Alors à qui appartient France Télévisions, quand on voit que déjà se prépare une nouvelle phase destructrice ? Fusion des rédactions nationales, disparition des éditions nationales de la 3, et bientôt fusion des rédactions régionales avec France Bleu. En 10 ans, ce petit carré VIP avance, au volant d’un bulldozer, sourire aux lèvres, au nom de l’intérêt suprême, celui dicté par l’actionnaire, par les tutelles. La servilité en d’autres mots.

Et ne croyez surtout pas aux balivernes budgétaires qui laissent croire que nous serions à l’abri pour cinq ans. Non seulement les budgets avancés ne compensent pas les coupes claires subies depuis 10 ans, mais en plus il nous est demandé des contreparties. Une part variable liée aux transformations, comme on dit pudiquement. Renégociation de l’accord collectif, accélération des polyvalences, et qui sait en cerise sur le gâteau, un nouveau plan de départ.

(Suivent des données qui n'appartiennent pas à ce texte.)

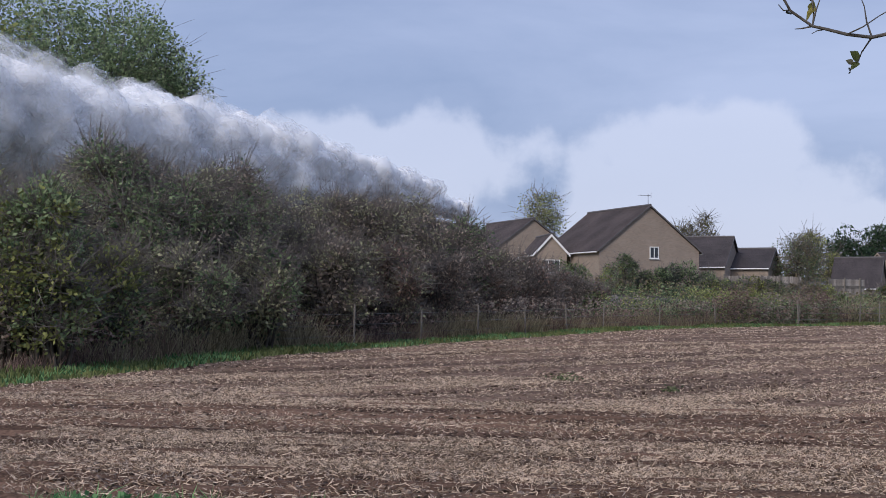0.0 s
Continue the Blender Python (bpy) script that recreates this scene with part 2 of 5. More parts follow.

Ils imaginent donc, à travers ces quelques exemples, que France Télévisions leur appartient. Celles et ceux qui, sans discontinuer depuis des années, pensent avoir trouvé la martingale du changement, sans se soucier de nous. Il n’est jamais trop tard pour inverser la tendance, c’est une question de fierté, une question de survie professionnelle et personnelle. Pensez-y, les occasions de refuser cette fatalité vont être nombreuses ces prochains mois. Cette entreprise est, avant toute chose, la nôtre et celle de notre public, le principal actionnaire.